Virginia Tentindo est l’une des plus grandes sculpteurs de notre époque, née à Buenos Aires en 1931, dans une famille d’émigrés. Elle suit des études à l’École Supérieure des Beaux-Arts de Buenos Aires et à l’âge de dix-huit ans, deux ans après avoir exposé en 1947 ses œuvres pour la première fois, elle ouvre sa propre galerie. En 1953, elle quitte Buenos Aires et rejoint Naples, puis Paris. L’émigrée argentine y est mal accueillie. Le combat commence et tout d’abord pour subsister : elle modèle des objets en terre cuite et travaille au noir dans des conditions difficiles, avant de regagner le soir une chambre sans électricité ni confort. Ce combat, elle le mènera seule durant dix ans. En 1960, Virginia élargit le spectre de son art : Abel Gance, pour son film Austerlitz, lui commande cinquante sculptures de figurines, d’après Le Sacre de Napoléon, de David. Neuf plus tard, en 1969, elle réalise les poupées du film de Nelly Kaplan, La Fiancée du pirate. Elle entame une carrière de graphiste et de maquettiste pour le magazine Science & Vie. En 1974, Virginia Tentindo s’installe à Pietrasanta, en Toscane, où elle apprend à travailler le marbre et commence à réaliser ses bronzes. En 1979, Virginia Tentindo installe son atelier au célèbre Bateau-Lavoir, à Montmartre. Cet atelier, l’écrivain surréaliste José Pierre l’évoque en 1986, comme « la fabrique des dieux ».

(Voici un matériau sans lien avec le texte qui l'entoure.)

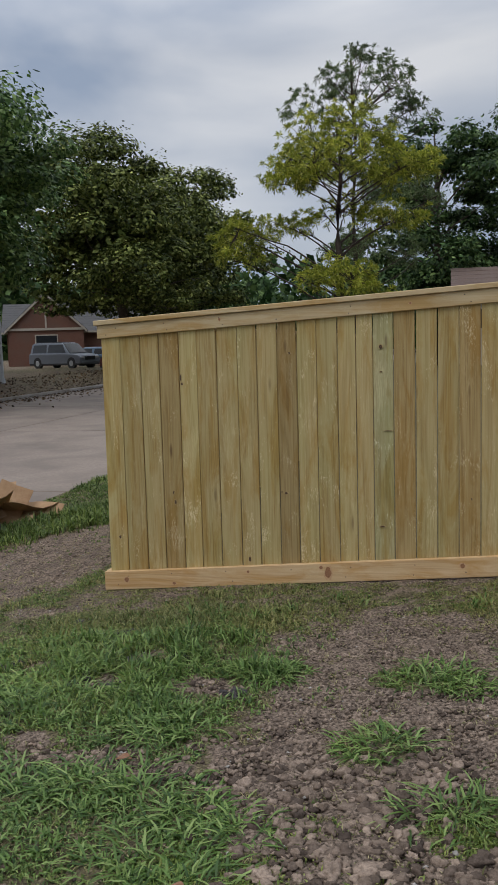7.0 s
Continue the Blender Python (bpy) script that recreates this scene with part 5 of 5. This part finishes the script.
# ---- clods, gravel, leaves ----
def scatter_lumps(name, label, spots, radii, mat, seed, level):
    r = np.random.default_rng(seed)
    kinds = []
    for k in range(6):
        bm = bmesh.new()
        bmesh.ops.create_icosphere(bm, subdivisions=level, radius=1)
        bm.verts.ensure_lookup_table()
        co = np.array([v.co[:] for v in bm.verts])
        fc = np.array([[v.index for v in f.verts] for f in bm.faces])
        bm.free()
        n = np.array([noise.noise(Vector(c) * 1.3 + Vector((k * 7.0, 0, 0))) + 0.6 * noise.noise(Vector(c) * 3.1 + Vector((0, k * 5.0, 0))) for c in co])
        kinds.append((co * (1 + 0.85 * n)[:, None], fc))
    V, F, base = [], [], 0
    for (x, y), rad in zip(spots, radii):
        co, fc = kinds[r.integers(6)]
        a = r.uniform(0, 6.28)
        sc = np.array([r.uniform(0.65, 1.4), r.uniform(0.65, 1.4), r.uniform(0.5, 0.9)]) * rad
        p = co * sc
        p = np.stack([p[:, 0] * np.cos(a) - p[:, 1] * np.sin(a), p[:, 0] * np.sin(a) + p[:, 1] * np.cos(a), p[:, 2]], 1)
        V.append(p + [x, y, float(ground_z(x, y)) + rad * 0.25])
        F.append(fc + base)
        base += len(co)
    return tagged(new(name, fast_mesh(name, np.concatenate(V), np.concatenate(F), mat)), label, "soil", kind="stuff")


def bare_spots(n, x0, x1, y0, y1, seed, power=1.5):
    r = np.random.default_rng(seed)
    x, y = r.uniform(x0, x1, n), r.uniform(y0, y1, n)
    k = (r.uniform(0, 1, n) < (1 - lawn(x, y)) ** power) & grass_ok(x, y)
    return np.stack([x[k], y[k]], 1)


r_c = np.random.default_rng(70)
heap = np.concatenate([np.stack([r_c.normal(-3.25, 0.50, 2300), r_c.normal(3.15, 0.52, 2300)], 1),
                       np.stack([r_c.uniform(-5.0, -3.6, 900), 3.60 + r_c.normal(0, 0.13, 900)], 1), np.stack([r_c.normal(-4.5, 0.30, 600), r_c.normal(4.4, 0.30, 600)], 1)])
heap = heap[(heap[:, 0] < -1.2) & (heap[:, 1] < 6.0) & (r_c.uniform(0, 1, len(heap)) > 0.2 + 0.75 * lawn(heap[:, 0], heap[:, 1]))]
inner = np.hypot((heap[:, 0] + 3.3) / 0.75, (heap[:, 1] - 3.0) / 0.7) < 1
scatter_lumps("clay_clods", "crumbly grey-brown clay clods heaped on the soil", heap, np.minimum(r_c.gamma(1.8, 0.0068, len(heap)) + 0.004, np.where(inner, 0.024, 0.014)), CLOD_MIX, 71, 2)
big = np.stack([r_c.normal(-3.28, 0.32, 34), r_c.normal(2.90, 0.22, 34)], 1)
scatter_lumps("large_clods", "fist-sized broken clay clods lying on the soil", big, 0.018 + 0.026 * r_c.uniform(0, 1, len(big)) ** 2, CLOD_MIX, 77, 3)
sp = np.concatenate([bare_spots(15000, -8.0, -1.0, 2.0, 9.0, 72), bare_spots(16000, -4.6, -1.1, 2.4, 5.7, 78)])
scatter_lumps("soil_crumbs", "fine clay crumbs and gravel over bare soil", sp, np.minimum(r_c.gamma(1.6, 0.0026, len(sp)) + 0.0025, np.where(sp[:, 1] < 4.4, 0.013, 0.009)), CLOD_MIX, 73, 1)
sp = bare_spots(1500, -8.0, -1.0, 2.5, 9.0, 74)
scatter_lumps("pale_gravel", "small pale stones scattered over the soil", sp, np.minimum(r_c.gamma(2.0, 0.0022, len(sp)) + 0.0025, 0.009), STONE_PALE, 75, 1)
dark = []
for cx, cy in ((-5.03, 5.22), (-5.40, 5.45), (-4.70, 4.55), (-4.45, 4.82), (-4.78, 4.78), (-5.55, 4.75), (-4.1, 4.3), (-5.2, 4.1), (-4.96, 4.86), (-5.02, 4.49), (-4.74, 4.40)):
    for _ in range(14):
        dark.append((cx + r_c.normal(0, 0.035), cy + r_c.normal(0, 0.035)))
scatter_lumps("damp_clods", "dark damp clods lying in the grass", dark, np.minimum(r_c.gamma(2.0, 0.006, len(dark)) + 0.009, 0.030), SOIL_DARK, 76, 2)


def dead_leaf(x, y, size, turn, seed, level=None):
    bm = bmesh.new()
    bmesh.ops.create_grid(bm, x_segments=6, y_segments=4, size=0.5)
    r = random.Random(seed)
    for v in bm.verts:
        t = v.co.x + 0.5
        v.co.y *= 0.75 * math.sin(math.pi * min(0.97, t + 0.03)) ** 0.7
        v.co.z = 0.25 * abs(v.co.y) + 0.12 * math.sin(t * 4) + r.uniform(-0.03, 0.03)
        v.co *= size
    g = bmesh.ops.extrude_face_region(bm, geom=bm.faces[:])
    bmesh.ops.translate(bm, vec=(0, 0, 0.0012), verts=[e for e in g["geom"] if isinstance(e, bmesh.types.BMVert)])
    o = part("dead_leaf", bm, DEAD_LEAF)
    o.matrix_basis = pose(x, y, float(ground_z(x, y)) + 0.02 if level is None else level, 0, 0, turn)
    tagged(o, "curled red-brown dead leaf on the soil", "leaf", "dead leaves")


for k, (x, y, s) in enumerate(((-2.2, 3.31, 0.10), (-2.42, 3.45, 0.08), (-2.62, 3.05, 0.07), (-3.9, 2.75, 0.08), (-4.4, 3.6, 0.07), (-6.4, 5.0, 0.06), (-5.95, 4.42, 0.06))):
    dead_leaf(x, y, s, 47 * k, k)
dead_leaf(-0.655, 2.50, 0.055, 60, 21, SLAB_Z + 0.010)
dead_leaf(-0.630, 2.56, 0.045, 150, 22, SLAB_Z + 0.010)
for k, (x, y, r) in enumerate(((-0.815, 2.76, 0.008), (-0.800, 2.79, 0.006), (-0.790, 2.72, 0.005), (-0.835, 2.80, 0.005), (-0.810, 2.28, 0.004), (-0.85, 1.62, 0.006))):
    lump("clod", x, y, SLAB_Z + 0.1165, r, CLOD_MIX, 30 + k, "crumb of dry clay on the parking stop", "clod")
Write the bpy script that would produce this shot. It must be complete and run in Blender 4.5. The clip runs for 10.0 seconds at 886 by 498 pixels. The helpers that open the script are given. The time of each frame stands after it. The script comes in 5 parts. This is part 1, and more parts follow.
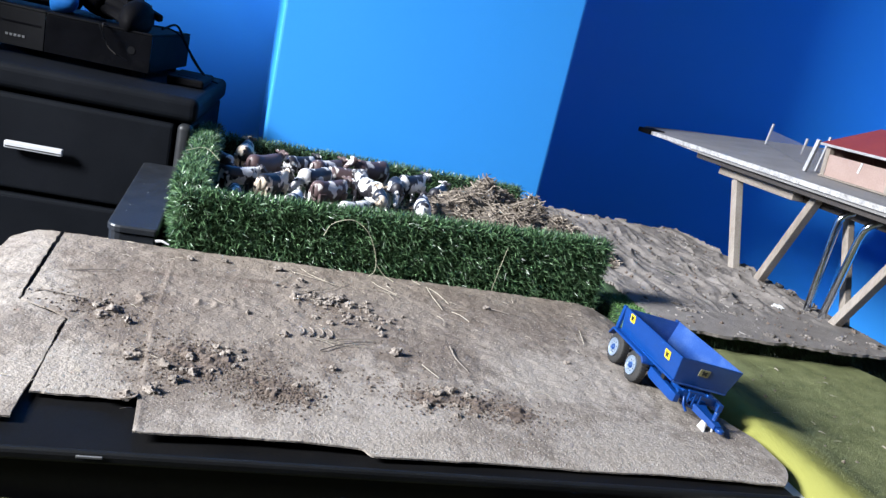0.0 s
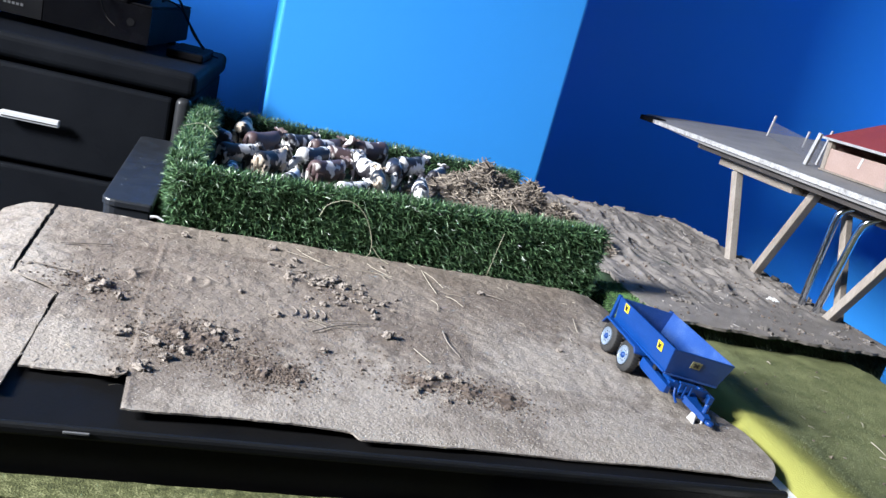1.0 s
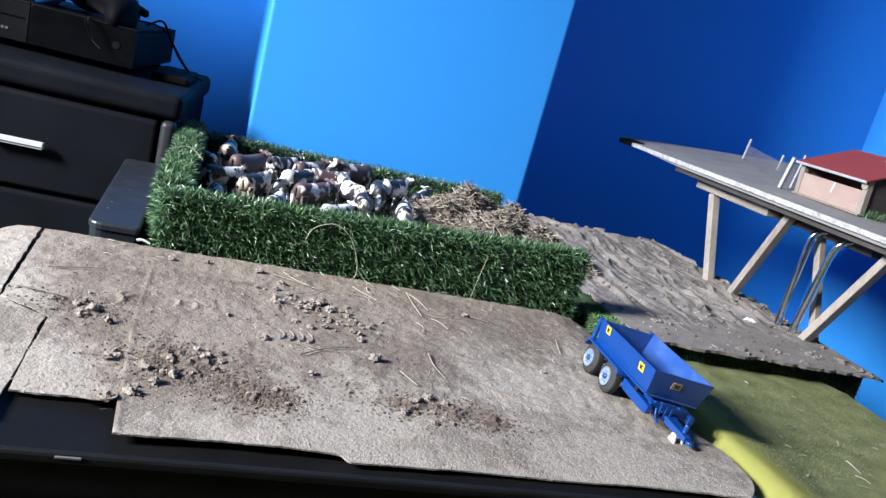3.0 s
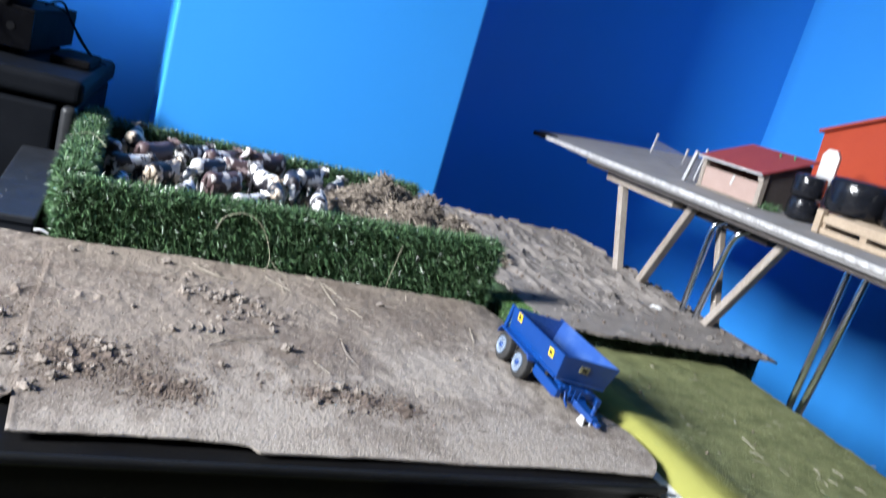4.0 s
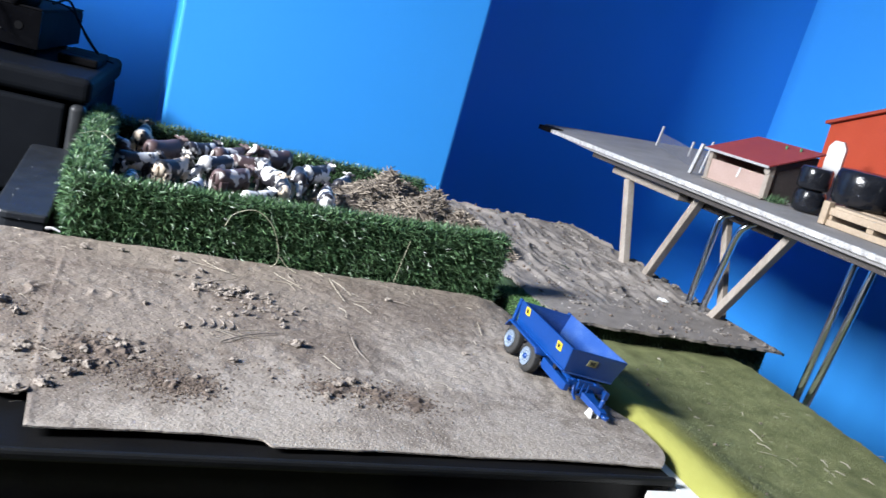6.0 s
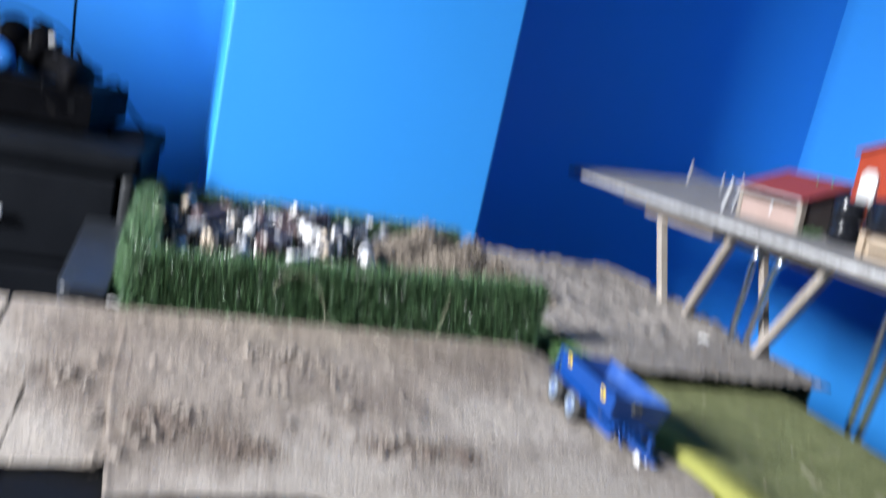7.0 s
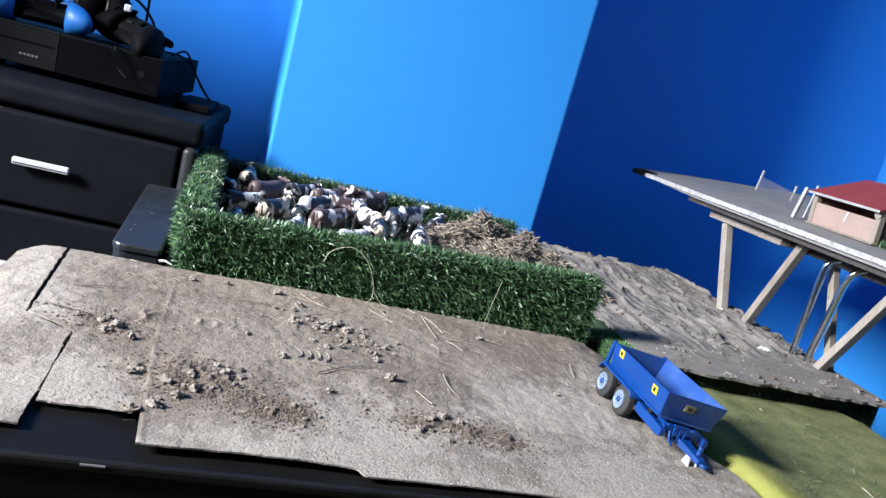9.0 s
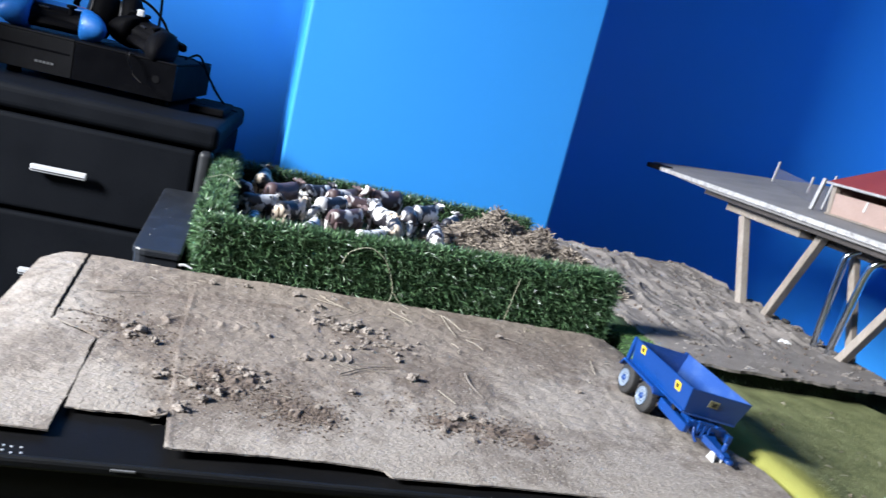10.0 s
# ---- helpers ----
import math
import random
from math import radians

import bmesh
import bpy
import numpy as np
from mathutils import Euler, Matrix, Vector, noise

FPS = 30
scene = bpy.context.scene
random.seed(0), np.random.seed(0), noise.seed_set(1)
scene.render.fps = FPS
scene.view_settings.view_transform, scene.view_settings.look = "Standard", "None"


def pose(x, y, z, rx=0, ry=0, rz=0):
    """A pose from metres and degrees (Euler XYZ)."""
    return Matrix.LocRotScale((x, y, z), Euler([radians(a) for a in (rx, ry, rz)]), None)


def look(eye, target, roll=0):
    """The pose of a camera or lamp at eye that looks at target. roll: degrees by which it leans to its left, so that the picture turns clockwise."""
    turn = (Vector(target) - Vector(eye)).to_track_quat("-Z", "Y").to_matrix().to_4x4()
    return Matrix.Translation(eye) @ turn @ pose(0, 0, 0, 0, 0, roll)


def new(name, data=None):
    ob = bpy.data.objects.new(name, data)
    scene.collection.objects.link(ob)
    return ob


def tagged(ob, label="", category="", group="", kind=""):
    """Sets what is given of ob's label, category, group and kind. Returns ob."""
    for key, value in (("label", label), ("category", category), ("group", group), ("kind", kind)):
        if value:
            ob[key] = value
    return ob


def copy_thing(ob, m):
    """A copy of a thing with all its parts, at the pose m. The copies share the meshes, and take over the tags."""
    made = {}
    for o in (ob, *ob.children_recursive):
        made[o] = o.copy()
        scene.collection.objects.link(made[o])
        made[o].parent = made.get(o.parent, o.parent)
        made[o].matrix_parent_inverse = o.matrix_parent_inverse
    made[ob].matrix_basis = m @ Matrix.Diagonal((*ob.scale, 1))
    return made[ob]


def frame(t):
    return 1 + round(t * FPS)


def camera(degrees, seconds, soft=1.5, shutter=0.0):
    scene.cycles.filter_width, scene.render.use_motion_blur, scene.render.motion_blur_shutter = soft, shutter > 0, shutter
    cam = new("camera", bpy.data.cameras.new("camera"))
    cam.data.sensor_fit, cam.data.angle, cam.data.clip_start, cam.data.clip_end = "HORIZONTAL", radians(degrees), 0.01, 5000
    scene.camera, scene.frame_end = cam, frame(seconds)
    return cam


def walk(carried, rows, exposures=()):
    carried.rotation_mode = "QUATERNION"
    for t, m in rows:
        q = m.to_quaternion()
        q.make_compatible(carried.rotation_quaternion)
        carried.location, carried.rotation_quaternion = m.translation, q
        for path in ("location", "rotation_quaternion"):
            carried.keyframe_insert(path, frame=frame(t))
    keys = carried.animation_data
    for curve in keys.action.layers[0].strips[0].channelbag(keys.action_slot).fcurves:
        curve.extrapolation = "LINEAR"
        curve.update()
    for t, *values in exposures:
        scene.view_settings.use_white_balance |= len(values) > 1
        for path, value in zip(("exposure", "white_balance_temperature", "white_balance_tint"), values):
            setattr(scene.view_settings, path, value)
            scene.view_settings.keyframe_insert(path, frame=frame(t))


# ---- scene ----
cam = camera(60.7, 10.0, soft=1.4, shutter=0.9)
# seconds, eye, yaw (to the left), pitch (up), roll (leaning left)
PATH = [
    (0, (0.0215, 0.0089, 1.0352), -16.599, -14.695, 12.949),
    (0.0334, (0.0216, 0.0091, 1.0353), -16.621, -14.732, 12.971),
    (0.1, (0.0244, 0.0098, 1.0351), -17.435, -15.296, 13.433),
    (0.2, (0.0301, 0.0115, 1.0346), -19.290, -15.367, 14.385),
    (0.3, (0.0363, 0.0134, 1.0341), -21.245, -15.689, 15.138),
    (0.4, (0.0405, 0.0146, 1.0339), -20.899, -15.660, 15.240),
    (0.5, (0.0427, 0.0154, 1.0339), -19.980, -15.727, 15.225),
    (1, (0.0253, 0.0133, 1.0383), -17.086, -16.031, 14.765),
    (1.5, (0.0217, 0.0090, 1.0405), -17.077, -15.588, 14.620),
    (2, (0.0168, 0.0015, 1.0458), -18.557, -14.008, 15.367),
    (2.2, (0.0156, 0.0026, 1.0452), -18.142, -14.272, 15.116),
    (3.3, (0.0131, 0.0010, 1.0472), -18.350, -14.224, 14.971),
    (3.5, (0.0172, -0.0047, 1.0501), -19.170, -13.628, 15.041),
    (3.9, (0.0213, -0.0041, 1.0445), -23.850, -12.276, 16.314),
    (4, (0.0200, -0.0039, 1.0437), -24.412, -13.125, 16.337),
    (4.1, (0.0199, -0.0030, 1.0434), -24.143, -13.560, 15.902),
    (4.5, (0.0084, 0.0011, 1.0452), -24.526, -13.775, 17.111),
    (5, (0.0104, -0.0041, 1.0472), -24.663, -13.088, 16.728),
    (5.2, (0.0168, -0.0075, 1.0441), -25.119, -12.937, 16.513),
    (6.3, (0.0101, -0.0090, 1.0479), -23.075, -14.043, 15.159),
    (6.5, (0.0051, -0.0131, 1.0508), -21.990, -13.790, 14.854),
    (6.7, (0.0007, -0.0214, 1.0559), -21.624, -13.090, 14.477),
    (6.8, (-0.0037, -0.0270, 1.0600), -19.925, -13.193, 13.426),
    (6.9, (-0.0045, -0.0278, 1.0643), -21.163, -13.771, 13.077),
    (7, (-0.0085, -0.0319, 1.0689), -20.770, -11.190, 12.143),
    (7.1, (-0.0079, -0.0304, 1.0682), -20.220, -8.363, 12.398),
    (7.2, (-0.0099, -0.0311, 1.0645), -19.603, -7.241, 12.515),
    (7.3, (-0.0097, -0.0276, 1.0624), -20.285, -7.969, 13.021),
    (7.5, (-0.0140, -0.0193, 1.0547), -20.155, -8.231, 13.722),
    (7.9, (-0.0009, -0.0178, 1.0494), -18.139, -8.171, 14.658),
    (8, (0.0019, -0.0186, 1.0480), -18.299, -8.373, 14.819),
    (8.0334, (0.0032, -0.0186, 1.0475), -18.342, -8.446, 14.871),
    (8.1, (0.0063, -0.0199, 1.0440), -19.554, -10.462, 16.032),
    (8.5, (0.0152, -0.0141, 1.0382), -18.141, -12.296, 15.749),
    (9, (0.0075, -0.0167, 1.0368), -16.589, -12.124, 15.140),
    (9.5, (0.0037, -0.0164, 1.0366), -16.959, -12.059, 14.920),
    (10, (-0.0018, -0.0133, 1.0374), -15.766, -12.572, 13.905),
]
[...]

El fuego ! C’est cela Virginia Tentindo, le tango du Feu de la vie et de la passion ; le Feu du désir et de la poésie ; le Feu de la métamorphose et celui de l’alchimiste qui, de son Athanor, ressort de l’or émotionnel en terre-cuite : un Chat d’octobre ou une Lionne des jours Terre-Lune. Virginia aux mains de flamme sculpte le feu sous la cendre.